If you, hypothetically, do happen to know Charley’s past work, you would at the very least know that he has always dealt explicitly with male genitalia. In a recent steel sculpture shown at Matthew Marks, a naked barefoot boy crouches down and poses as if he is tying his shoe (Shoe Tie, 2012). One of the sculpture’s most compelling features is the honesty with which Charley articulates gravity’s effect on the boy’s scrotum. It is perhaps the most compositionally effective positioning of testicles in a sculpture that I have ever seen.

And there is an even better example in a sculpture from 1990 titled Male Mannequin—a generic, mannequin-esque, standing man with one peculiar feature: Fixed to the mannequin’s crotch is a life-like cast of Charley’s own genitals, with bushy pubic hair and all.

This being the case, even if Charley did endow Jim in the genitalia department, I’d hate to think that this detail—which is by no means insignificant but to my eyes is neither vulgar nor anatomically overwhelming—is what led the Whitney to be so Wimpy.

Charley is very well known for using scale to send a message, and when he tweaks scale he really tweaks scale. Consider his nifty doll-size Charles Ray assembled inside an empty wine bottle, just like a ship. Or his Tonka-esque hook-and-ladder blown up to the size of an actual fire engine, which was parked on Madison Avenue directly in front of the Whitney during the 1993 Biennial (a public artwork as rewarding as it is problematic, but also a piece of sculpture that sets out to occupy the liminal space between private and public).
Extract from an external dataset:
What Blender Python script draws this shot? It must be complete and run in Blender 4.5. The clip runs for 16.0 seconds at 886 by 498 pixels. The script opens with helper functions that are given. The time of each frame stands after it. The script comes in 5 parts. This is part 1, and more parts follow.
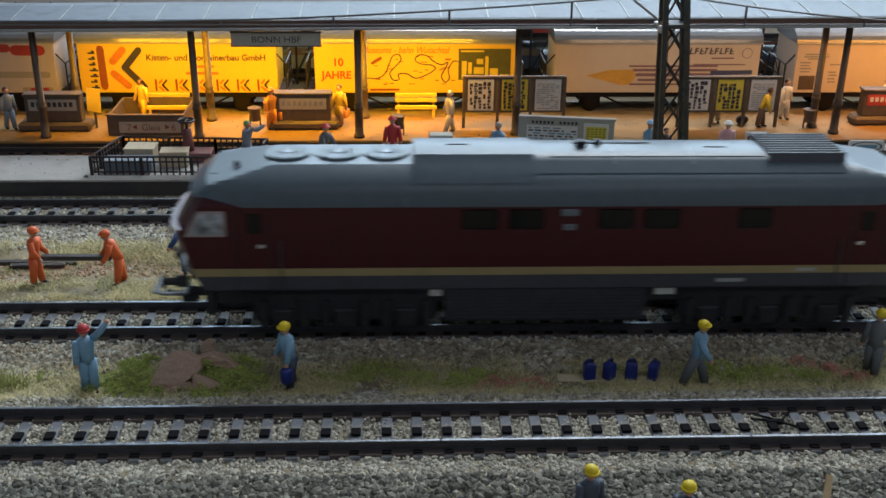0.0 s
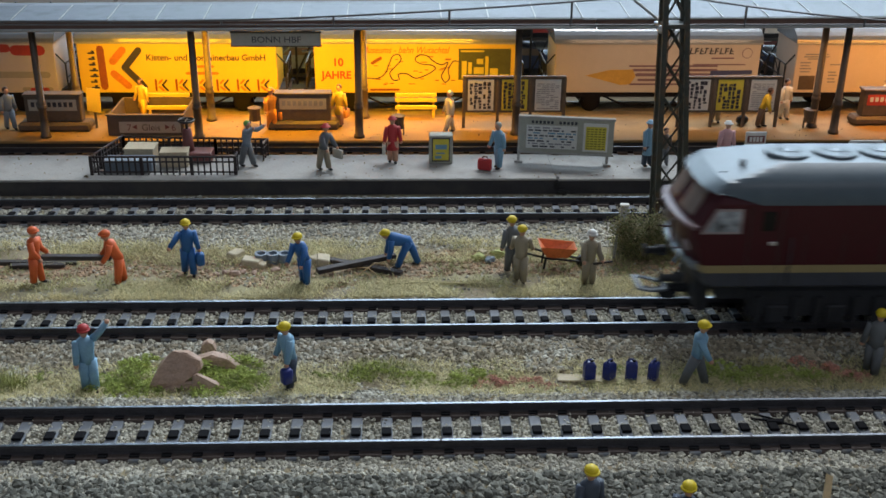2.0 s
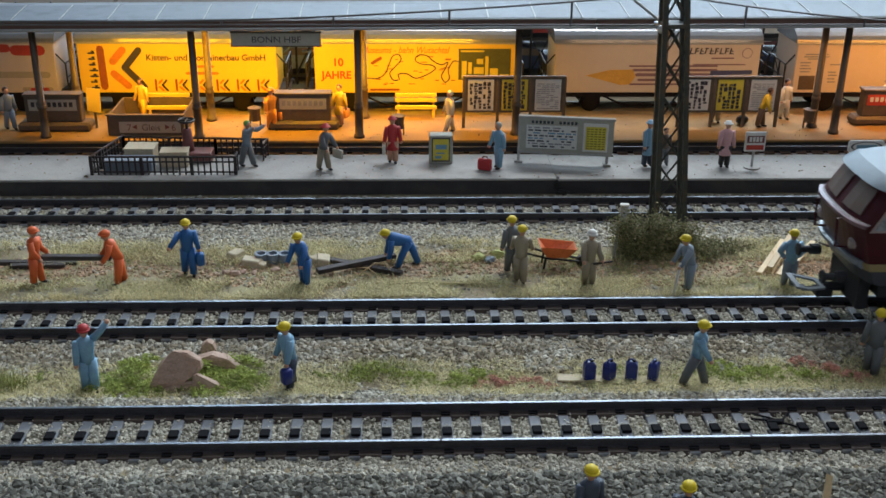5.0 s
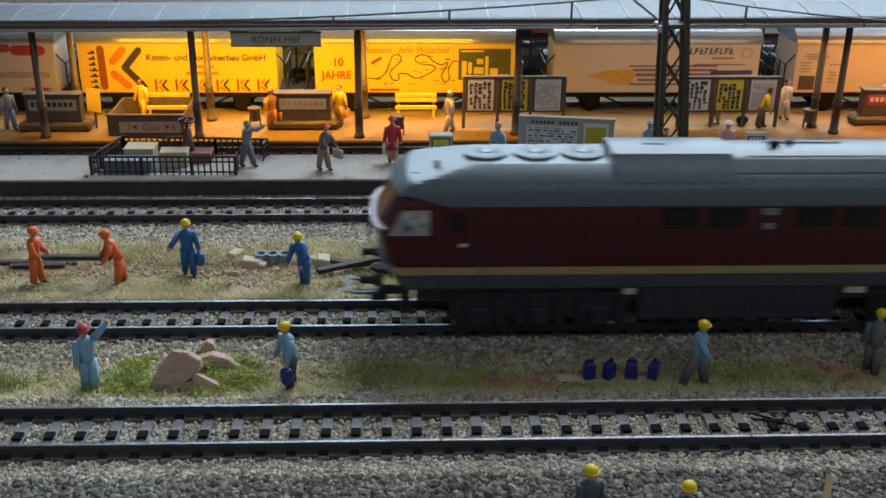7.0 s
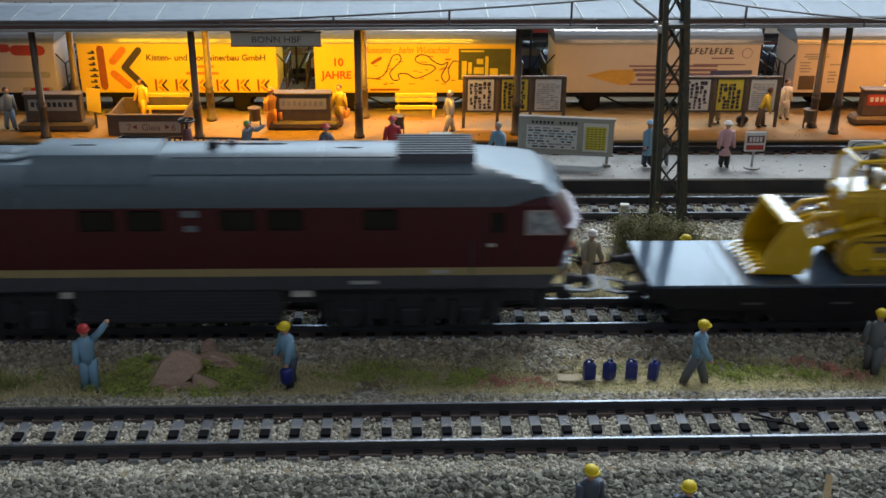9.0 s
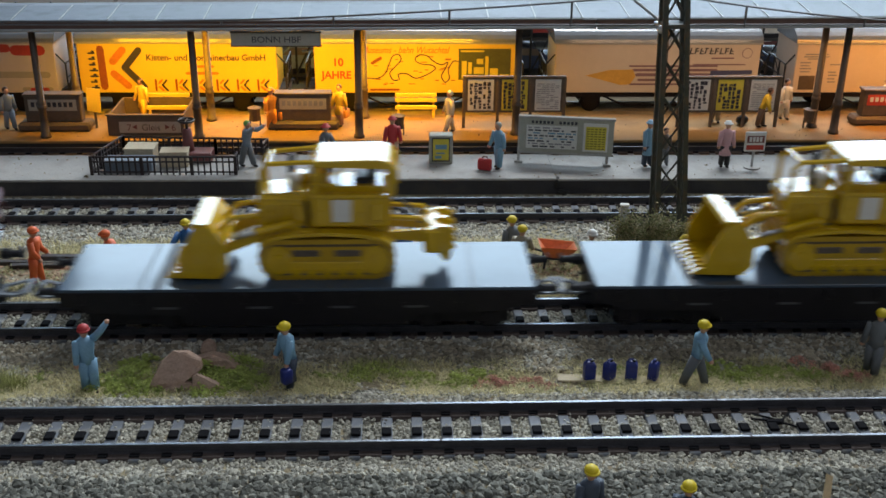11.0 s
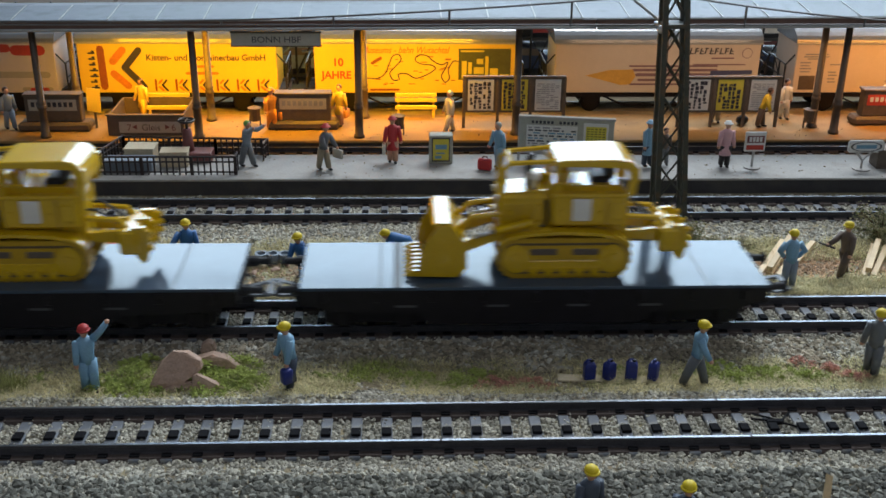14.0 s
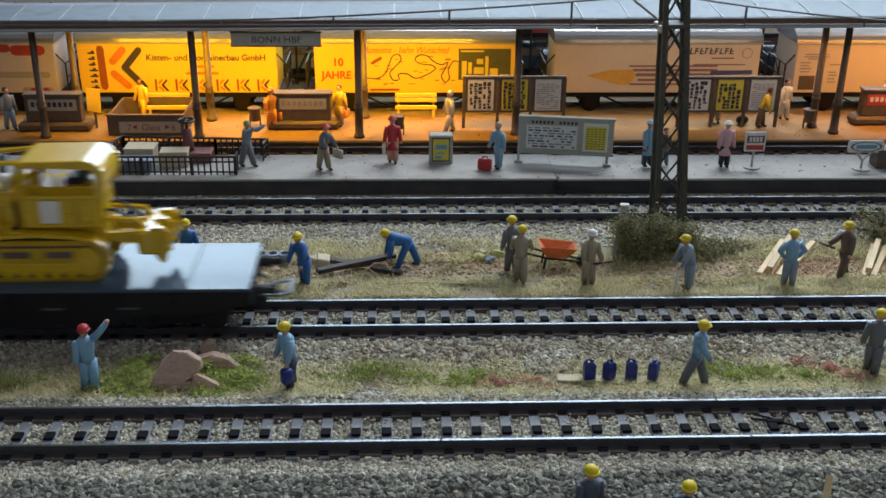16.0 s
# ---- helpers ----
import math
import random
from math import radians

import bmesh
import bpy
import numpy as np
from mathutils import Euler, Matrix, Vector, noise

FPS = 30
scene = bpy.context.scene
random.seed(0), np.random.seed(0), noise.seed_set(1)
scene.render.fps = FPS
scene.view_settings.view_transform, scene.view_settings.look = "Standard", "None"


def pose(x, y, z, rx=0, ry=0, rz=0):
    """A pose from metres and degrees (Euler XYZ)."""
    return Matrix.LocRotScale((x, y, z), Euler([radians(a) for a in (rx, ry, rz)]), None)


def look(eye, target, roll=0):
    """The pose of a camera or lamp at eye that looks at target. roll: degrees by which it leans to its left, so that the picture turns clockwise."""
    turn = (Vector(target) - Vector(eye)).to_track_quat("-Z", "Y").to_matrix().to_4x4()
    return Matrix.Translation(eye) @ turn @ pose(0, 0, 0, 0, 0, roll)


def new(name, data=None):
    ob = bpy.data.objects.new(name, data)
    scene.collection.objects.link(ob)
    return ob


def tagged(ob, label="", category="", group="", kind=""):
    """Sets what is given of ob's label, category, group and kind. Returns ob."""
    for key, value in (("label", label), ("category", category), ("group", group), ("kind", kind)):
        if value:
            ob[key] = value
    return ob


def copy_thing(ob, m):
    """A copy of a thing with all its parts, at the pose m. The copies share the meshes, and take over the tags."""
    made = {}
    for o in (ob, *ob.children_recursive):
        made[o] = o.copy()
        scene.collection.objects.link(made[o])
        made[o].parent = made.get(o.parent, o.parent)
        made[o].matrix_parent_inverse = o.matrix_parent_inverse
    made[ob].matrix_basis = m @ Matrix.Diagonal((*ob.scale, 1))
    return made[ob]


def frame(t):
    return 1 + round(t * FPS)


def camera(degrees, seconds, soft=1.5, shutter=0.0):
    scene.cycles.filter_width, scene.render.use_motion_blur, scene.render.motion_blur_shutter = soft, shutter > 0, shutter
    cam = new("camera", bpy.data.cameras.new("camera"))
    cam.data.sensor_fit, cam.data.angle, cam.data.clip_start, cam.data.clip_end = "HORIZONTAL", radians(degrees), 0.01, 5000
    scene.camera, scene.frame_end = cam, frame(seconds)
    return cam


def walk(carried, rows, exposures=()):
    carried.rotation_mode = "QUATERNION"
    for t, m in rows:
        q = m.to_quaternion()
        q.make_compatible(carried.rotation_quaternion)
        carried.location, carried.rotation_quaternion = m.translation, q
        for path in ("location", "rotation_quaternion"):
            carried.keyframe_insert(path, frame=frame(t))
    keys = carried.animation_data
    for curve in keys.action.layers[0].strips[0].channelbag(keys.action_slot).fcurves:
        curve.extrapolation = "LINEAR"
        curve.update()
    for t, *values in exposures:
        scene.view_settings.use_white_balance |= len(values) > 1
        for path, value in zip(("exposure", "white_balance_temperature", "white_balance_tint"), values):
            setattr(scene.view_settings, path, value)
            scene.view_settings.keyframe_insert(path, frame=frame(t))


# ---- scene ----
# A model railway at 1:87; the builders below take millimetres, rail top of the middle track is z = 0.
MM = 0.001

cam = camera(45.32, 16.0, soft=1.6, shutter=0.9)
EYE, AIM = (0.0, -0.28489, 0.14657), (0.01209, -0.01073, 0.02536)
walk(cam, [(0, look(EYE, AIM, 0.677)), (16, look(EYE, AIM, 0.677))])

# ---- light: a dim hall, cool lamps overhead and behind, an added front fill, warm bulbs under the canopy ----
world = bpy.data.worlds.new("hall")
scene.world = world
world.use_nodes = True
world.node_tree.nodes["Background"].inputs[0].default_value = (0.5, 0.58, 0.7, 1)
world.node_tree.nodes["Background"].inputs[1].default_value = 0.08


def area_lamp(name, eye, target, sx, sy, watts, col, spread=180):
    d = bpy.data.lights.new(name, "AREA")
    d.shape, d.size, d.size_y, d.energy, d.color = "RECTANGLE", sx, sy, watts, col
    d.spread = radians(spread)
    ob = new(name, d)
    ob.matrix_basis = look(eye, target)
    return ob


area_lamp("hall_lamp", (0.48, 1.5, 0.74), (0.1, 0, 0), 2.35, 0.6, 31.5, (0.62, 0.82, 1.0))
area_lamp("hall_lamp", (0.48, 0.95, 1.25), (0.08, 0, 0), 1.1, 0.35, 22.8, (0.88, 0.94, 1.0))
# weak fill added on the viewer's side to lift the dark fronts
area_lamp("hall_lamp", (0.4, -0.9, 1.3), (0.05, 0, 0), 1.2, 0.4, 2.1, (0.95, 0.93, 1.0))
AMBER, WARM = (1.0, 0.46, 0.010), (1.0, 0.40, 0.06)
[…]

In the New Yorker article, Charley makes an interesting comment to Tomkins while they stand at the Met observing an archaic Kouros figure from circa 590-580 B.C.E. “The testicles are full of life,” he points out. “I can project myself into the Kouros.” On another occasion described in Tomkins’ article, Charley stands before a Rodin on UCLA’s campus, relating to students on the abstract nature of the sculpture’s bronze toes: “If you look at the detail you can’t find realism anywhere,” he says. “The toes are misshapen. They’re full of human tension.”

Apparently, Charley believes that in a figurative sculpture a detail like a testicle or a toe is what leads the viewer—who may be from another time, even another millennium—to step into the intense realm of the sculpted being. The lesson I take from this is that there is a difference artistically between realism and “realizationism.”

It is this realizationism that leads me to wonder what effect Huck and Jim might have had had the piece been installed outside the Whitney bathing in—and in dialogue with—Glenn Ligon’s negro sunshine? While the caution of the Whitney may have nipped Charley’s threat in the bud, they certainly clipped an opportunity for some of us to feel a certain intensity.

Charley points out how Huck worries that by running away with Jim—by essentially helping him escape slavery—he’s actually stealing the property of Miss Watson. Here is the passage from The Adventures of Huckleberry Finn to which he is referring, spoken by Huck as he holds the letter he has just written to Miss Watson:

I was a-trembling, because I’d got to decide, forever, betwixt two things, and I knowed it. I studied a minute, sort of holding my breath, and then says to myself: “All right then, I’ll go to hell”—and tore it up. It was awful thoughts and awful words, but they was said. And I let them stay said; and never thought no more about reforming.

So as we see, Huck has an intense revelation and basically decides, “Screw this idea of human property!” And as Charley points out, this is “a great American moment” in literature “and it still means something today.” Something that has to do not just with the ongoing narrative of civil rights, equality, and racism, but with an equally shameful issue at the core of art: the hoarding of private property.

As I see it, the museum had a similar choice as Huck, but unlike Huck they chickened out. In so doing, they may have missed the boat on a great American moment—where people inside and outside of the museum might have had a chance to metaphorically run away together, to coexist on the “raft” together, and to argue not about penis size or skin color, but about the stars.

In an interview done with the journalist Alex Israel for Purple in 2011, Charley spells out the exact philosophical argument he was likely hearing in his mind when he made his proposal to the Whitney. It’s “from chapter nineteen of Mark Twain’s Huckleberry Finn. It’s such a beautiful passage. Huck and Jim are on the river one night, looking up at the stars. Twain describes the river and the spacial quality around them. Jim and Huck are discussing whether the stars were made or just were. Huck thinks they just were. Jim says they were made. Huck thinks about it and says something like, ‘I once saw a frog laying eggs, so I reckon they could’ve been made.’ Have you ever seen a frog laying eggs? It’s like a billion eggs out the back of it … they leave a trail that looks like the Milky Way.”